In our control rooms, we usually have two sets of monitors and one control room subwoofer. We have smaller monitors that we use for near field listening and a larger pair that we use which includes the room sound. With these larger monitors, we usually see a single or pair of sub woofers for more low end impact. More low end impact produces more room energy and all the associated room resonances that go with longer wavelengths in our smaller rooms. Some clients prefer low end impact, some don’t.
Energy Must Fit
Lets take a 30 Hz. wavelength which is almost 37′ long. If our room is 40′ long, the 30 Hz. this wavelength fits within the 40′ room dimension. If our width and height are also 40′, then we have a room with the necessary room volume for adequate, low frequency, sound pressure to spread out and not run up against a nearby boundary surface and cause pressure build ups within the room. These pressure build ups or room resonances can have a height, width, and even depth to the area that they occupy within our control rooms which can completely cover other frequencies.
Subs By Monitors
A control room subwoofer is usually placed towards the front of the control room. They are centered between the monitors and usually on the floor under the console somewhere. All of this energy spreads out and strikes the side walls and ceiling. If room dimensions are not compatible with the length of the low frequency waves, then we have room modal issues that can impact the monitoring position. Yes, we will have more sound pressure into the room, but at what cost.

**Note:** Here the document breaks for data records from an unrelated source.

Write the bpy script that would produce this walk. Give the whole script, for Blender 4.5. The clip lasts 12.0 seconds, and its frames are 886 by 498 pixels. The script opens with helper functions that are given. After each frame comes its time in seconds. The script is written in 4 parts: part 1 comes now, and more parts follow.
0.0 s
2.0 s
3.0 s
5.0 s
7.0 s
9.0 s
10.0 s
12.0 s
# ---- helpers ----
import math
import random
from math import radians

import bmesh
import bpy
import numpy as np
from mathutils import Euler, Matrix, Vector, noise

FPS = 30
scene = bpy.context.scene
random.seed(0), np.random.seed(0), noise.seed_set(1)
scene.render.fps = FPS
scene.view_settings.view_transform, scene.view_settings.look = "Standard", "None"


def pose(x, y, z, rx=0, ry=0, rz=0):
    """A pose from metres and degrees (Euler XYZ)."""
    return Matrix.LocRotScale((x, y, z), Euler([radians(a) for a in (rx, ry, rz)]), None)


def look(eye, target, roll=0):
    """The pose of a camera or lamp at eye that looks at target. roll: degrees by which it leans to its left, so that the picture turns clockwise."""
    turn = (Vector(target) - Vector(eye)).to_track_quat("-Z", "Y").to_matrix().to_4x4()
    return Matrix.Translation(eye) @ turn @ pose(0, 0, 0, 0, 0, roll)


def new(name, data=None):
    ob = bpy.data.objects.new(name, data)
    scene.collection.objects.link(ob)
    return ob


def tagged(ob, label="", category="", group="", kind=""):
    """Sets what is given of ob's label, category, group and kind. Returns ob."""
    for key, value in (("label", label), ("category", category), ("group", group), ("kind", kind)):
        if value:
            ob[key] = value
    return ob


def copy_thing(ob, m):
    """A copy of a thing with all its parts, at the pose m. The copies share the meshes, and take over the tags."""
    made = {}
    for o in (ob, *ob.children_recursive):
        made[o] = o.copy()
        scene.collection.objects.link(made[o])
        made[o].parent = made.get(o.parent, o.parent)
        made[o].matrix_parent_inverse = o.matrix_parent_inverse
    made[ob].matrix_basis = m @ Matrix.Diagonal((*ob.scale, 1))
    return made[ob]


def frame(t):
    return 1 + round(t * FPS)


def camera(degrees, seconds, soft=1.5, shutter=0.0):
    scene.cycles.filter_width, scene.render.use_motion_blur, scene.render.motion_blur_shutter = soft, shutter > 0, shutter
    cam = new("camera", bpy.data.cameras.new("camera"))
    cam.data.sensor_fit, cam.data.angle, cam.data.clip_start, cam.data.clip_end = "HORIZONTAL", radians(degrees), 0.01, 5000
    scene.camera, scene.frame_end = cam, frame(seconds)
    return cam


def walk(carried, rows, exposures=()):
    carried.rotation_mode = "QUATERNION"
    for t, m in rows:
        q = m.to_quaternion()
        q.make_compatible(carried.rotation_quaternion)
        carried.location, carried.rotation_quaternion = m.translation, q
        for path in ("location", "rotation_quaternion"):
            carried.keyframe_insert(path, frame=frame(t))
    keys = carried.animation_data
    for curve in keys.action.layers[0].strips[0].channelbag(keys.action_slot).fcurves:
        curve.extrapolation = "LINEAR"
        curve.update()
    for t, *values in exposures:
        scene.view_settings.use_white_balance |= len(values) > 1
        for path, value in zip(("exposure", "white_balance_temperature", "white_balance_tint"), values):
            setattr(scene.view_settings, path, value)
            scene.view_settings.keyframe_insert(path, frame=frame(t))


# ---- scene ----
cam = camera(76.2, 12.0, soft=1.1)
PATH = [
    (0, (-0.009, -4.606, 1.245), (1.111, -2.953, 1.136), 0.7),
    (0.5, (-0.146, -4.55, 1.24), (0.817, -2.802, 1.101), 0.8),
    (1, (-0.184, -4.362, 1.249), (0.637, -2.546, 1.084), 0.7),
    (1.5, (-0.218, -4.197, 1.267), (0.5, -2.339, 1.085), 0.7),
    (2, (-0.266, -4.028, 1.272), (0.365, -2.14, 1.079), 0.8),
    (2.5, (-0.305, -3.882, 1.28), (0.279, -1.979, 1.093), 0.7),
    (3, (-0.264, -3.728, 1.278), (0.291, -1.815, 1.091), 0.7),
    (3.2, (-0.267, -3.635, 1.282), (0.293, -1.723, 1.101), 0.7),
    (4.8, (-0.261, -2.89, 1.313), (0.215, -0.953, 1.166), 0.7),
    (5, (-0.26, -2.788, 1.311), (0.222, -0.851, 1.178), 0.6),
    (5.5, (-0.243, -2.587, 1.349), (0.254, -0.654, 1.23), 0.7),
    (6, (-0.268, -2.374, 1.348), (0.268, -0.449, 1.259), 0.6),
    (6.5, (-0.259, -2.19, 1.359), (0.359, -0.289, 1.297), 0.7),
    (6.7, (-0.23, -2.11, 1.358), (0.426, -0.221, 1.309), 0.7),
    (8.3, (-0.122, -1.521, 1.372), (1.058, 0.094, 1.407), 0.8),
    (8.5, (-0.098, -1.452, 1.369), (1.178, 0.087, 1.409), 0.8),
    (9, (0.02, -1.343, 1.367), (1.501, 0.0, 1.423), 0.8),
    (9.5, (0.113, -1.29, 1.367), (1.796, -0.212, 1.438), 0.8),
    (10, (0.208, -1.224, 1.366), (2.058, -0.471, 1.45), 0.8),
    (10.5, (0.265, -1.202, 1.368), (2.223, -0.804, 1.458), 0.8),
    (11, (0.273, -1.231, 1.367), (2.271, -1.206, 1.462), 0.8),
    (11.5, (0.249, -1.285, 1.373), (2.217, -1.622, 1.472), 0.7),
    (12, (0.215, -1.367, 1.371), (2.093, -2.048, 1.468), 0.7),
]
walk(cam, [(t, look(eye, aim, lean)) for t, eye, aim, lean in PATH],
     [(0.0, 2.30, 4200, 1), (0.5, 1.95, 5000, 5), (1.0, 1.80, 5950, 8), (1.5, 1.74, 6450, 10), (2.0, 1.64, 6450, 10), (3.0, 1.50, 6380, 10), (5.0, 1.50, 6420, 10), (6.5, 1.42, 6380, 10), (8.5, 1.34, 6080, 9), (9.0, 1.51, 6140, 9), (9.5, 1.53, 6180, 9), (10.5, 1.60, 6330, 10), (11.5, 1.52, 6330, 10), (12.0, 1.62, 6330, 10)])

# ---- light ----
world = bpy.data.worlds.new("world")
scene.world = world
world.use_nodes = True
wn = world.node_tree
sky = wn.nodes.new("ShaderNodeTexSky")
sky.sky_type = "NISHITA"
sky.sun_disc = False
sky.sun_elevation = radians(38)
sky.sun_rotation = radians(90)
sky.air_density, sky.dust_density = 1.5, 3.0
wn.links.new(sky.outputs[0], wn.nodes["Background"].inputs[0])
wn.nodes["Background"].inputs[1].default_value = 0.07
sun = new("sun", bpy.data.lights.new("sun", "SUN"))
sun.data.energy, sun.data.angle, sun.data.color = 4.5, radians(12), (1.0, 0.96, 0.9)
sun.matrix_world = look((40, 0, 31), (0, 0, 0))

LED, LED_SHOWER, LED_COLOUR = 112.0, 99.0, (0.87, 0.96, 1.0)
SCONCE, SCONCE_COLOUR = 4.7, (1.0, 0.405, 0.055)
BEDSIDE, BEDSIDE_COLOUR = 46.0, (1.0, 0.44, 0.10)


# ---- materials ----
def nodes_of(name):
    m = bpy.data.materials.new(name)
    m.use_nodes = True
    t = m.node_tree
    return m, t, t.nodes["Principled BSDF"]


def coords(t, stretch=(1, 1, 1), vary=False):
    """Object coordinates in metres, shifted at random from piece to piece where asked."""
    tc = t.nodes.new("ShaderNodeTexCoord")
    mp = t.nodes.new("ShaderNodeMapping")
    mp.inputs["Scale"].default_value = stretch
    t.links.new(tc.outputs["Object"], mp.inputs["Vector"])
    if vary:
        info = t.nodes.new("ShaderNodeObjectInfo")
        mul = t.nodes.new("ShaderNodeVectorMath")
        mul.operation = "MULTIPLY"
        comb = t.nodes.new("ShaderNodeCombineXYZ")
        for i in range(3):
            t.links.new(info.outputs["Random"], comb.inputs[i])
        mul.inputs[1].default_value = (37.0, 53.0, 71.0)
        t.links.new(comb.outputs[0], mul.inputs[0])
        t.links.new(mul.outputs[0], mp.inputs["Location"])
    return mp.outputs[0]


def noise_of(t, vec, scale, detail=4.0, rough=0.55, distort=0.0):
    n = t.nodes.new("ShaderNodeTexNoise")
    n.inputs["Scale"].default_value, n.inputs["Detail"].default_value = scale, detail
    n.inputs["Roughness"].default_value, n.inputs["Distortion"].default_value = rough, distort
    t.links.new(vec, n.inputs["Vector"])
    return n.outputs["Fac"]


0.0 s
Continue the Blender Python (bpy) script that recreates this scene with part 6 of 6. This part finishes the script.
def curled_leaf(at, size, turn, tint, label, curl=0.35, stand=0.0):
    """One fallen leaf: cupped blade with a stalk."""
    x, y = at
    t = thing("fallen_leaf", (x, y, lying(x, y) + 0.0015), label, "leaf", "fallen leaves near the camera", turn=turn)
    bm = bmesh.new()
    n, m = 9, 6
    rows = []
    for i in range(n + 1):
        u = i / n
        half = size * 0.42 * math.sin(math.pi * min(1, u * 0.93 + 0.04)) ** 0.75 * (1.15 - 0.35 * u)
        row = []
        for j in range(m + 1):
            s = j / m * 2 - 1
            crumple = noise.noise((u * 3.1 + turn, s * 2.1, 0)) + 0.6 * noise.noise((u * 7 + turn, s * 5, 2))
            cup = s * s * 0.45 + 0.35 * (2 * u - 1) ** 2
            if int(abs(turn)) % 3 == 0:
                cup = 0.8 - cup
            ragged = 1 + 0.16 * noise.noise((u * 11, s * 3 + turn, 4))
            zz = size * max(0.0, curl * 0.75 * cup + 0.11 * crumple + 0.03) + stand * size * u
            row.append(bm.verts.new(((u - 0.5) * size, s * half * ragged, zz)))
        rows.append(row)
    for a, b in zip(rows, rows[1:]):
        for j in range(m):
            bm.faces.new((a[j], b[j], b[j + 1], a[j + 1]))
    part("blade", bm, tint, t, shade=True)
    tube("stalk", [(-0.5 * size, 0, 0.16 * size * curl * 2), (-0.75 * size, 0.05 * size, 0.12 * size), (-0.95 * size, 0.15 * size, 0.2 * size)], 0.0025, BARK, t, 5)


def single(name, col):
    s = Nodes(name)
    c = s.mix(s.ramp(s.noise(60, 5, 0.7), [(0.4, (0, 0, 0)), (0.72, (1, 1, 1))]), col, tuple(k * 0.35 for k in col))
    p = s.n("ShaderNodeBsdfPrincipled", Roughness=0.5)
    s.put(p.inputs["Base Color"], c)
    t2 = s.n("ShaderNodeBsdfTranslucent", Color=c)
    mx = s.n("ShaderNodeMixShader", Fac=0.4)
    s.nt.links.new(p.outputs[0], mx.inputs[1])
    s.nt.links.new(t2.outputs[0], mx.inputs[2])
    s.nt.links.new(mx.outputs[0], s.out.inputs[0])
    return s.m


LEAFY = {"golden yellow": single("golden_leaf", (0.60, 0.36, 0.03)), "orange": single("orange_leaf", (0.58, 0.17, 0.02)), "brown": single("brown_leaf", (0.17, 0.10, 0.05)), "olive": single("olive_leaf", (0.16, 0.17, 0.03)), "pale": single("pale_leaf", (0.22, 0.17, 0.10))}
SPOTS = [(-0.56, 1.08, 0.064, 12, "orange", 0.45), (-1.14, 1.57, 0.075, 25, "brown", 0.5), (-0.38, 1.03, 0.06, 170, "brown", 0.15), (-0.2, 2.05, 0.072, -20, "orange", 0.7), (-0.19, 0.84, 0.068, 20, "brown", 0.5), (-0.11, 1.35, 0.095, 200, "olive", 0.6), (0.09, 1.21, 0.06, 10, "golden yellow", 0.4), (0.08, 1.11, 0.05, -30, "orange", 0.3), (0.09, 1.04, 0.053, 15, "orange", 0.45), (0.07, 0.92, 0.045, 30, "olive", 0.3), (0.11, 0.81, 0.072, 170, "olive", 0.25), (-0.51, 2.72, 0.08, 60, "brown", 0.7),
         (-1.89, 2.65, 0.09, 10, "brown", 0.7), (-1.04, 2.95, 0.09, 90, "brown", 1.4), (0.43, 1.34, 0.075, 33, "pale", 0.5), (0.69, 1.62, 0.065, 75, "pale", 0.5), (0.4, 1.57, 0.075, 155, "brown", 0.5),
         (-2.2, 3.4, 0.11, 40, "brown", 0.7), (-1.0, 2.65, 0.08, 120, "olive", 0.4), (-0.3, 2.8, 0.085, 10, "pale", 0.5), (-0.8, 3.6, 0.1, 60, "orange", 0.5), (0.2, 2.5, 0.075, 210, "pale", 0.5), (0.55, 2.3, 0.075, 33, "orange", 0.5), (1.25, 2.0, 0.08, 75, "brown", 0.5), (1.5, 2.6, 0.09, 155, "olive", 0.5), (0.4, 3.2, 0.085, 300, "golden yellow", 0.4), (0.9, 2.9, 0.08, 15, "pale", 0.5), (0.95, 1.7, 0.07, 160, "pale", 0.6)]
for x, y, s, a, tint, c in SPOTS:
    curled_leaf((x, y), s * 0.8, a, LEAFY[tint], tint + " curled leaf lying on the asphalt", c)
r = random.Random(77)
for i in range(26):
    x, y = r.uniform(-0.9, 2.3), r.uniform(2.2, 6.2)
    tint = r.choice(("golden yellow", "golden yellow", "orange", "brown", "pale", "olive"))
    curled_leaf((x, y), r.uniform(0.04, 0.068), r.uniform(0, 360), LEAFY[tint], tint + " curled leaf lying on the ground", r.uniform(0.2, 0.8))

Low frequency room modes can blur or smoother other frequencies that “live” within their room area. These pressure modes have a height, width, and even a length to them. They are powerful and are not wanted in our control rooms or critical listening environments. We especially do not want then at the monitoring position where their magnitude can interfere with other frequencies. We want the room sound minimized at the monitoring position, not overwhelming as is the case with room modes, especially those produced by sub woofers.
Only Two Types Of Absorption
To effectively manage, it is almost impossible to eliminate low frequency pressure issues within our room. The best we can usually do is to reduce the impact they have on the intended use of the room. To accomplish this, we can use two versions of low frequency, sound absorption, technology to reduce some of the excess energy. You can use a Helmholtz resonator or a diaphragmatic absorber. Both are similar in their approach to absorbing low frequency energy, but different in the way they go about achieving their respective design goals.
A Helmholtz resonator can be thought of as a bottle or a jug. If you blow across the mouth of the cavity of the bottle or jug, you excite the air inside the bottle and this air then begins to move in a springy effect to create a resonate system. The natural frequency of resonance of the bottle or jug is determined by the length of the jug or bottle. Frequencies above the Helmholtz resonator resonant frequency are absorbed, those below are not. A glass, coke bottle has a resonant frequency around 185 Hz.
Tube With Hole
Obviously, a bunch of coke bottles sitting around our studios would do nothing to absorb lower frequencies. We can build a Helmholtz resonator by using the opening mouth design of our coke bottle, but with a larger cavity to absorb lower frequencies. To reach down into the 30 Hz. – 50 Hz. region, which is the frequency range where a lot of low frequency issues occur in our studios, we would need a longer body or cabinet attached to the opening or mouth. All of these dimensions can be calculated to achieve the chosen absorption frequency, especially the mouth dimensions and unit’s internal volume.
Diaphragmatic absorption is the second form of low frequency technology that we can use to absorb unwanted low frequencies in our control rooms. A diaphragmatic absorber is a sealed box and does not have any openings like our Helmholtz resonator. A diaphragmatic absorber has a certain depth that determines the unit’s resonant frequency. It also has a diaphragm or in this case a wall that acts as a diaphragm. The cabinet depth and the density of the materials used all contribute to the overall unit’s absorption rate and level.
Charcoal Powerful Absorber
The inside cabinet fill material that is used also contributes to a diaphragmatic absorbers performance. Lowering the cabinet’s internal Q value with powerful sound absorbing materials, can have a large impact on the rate of the units overall performance. The depth of the cabinet along with the density of the materials used, determines the level at which the unit is absorbing at. The internal cabinet fill material contributes to the rate of absorption.
Low frequency, sound pressure, energy strikes the front wall of the diaphragmatic absorber and causes the front wall to vibrate. This movement of the front wall slows energy down before it enters the cabinet insides. Once the energy enters the cabinet insides, it strikes the internal cabinet fill material and some of it is absorbed and some of it is not. Some “stays” in the unit and some energy leaves the unit to renter the room. There is enough absorption occurring that low frequency room modes can be managed.
A control room subwoofer is necessary for creating the low frequency impact that some of our clients want to hear in their recordings. However, excessive low frequency energy can create pressure areas within our rooms that can blur and smear other not so powerful frequencies at our monitoring position. We can use Helmholtz resonators to reduce these pressure areas and bring the amplitude down or we can use diaphragmatic absorption.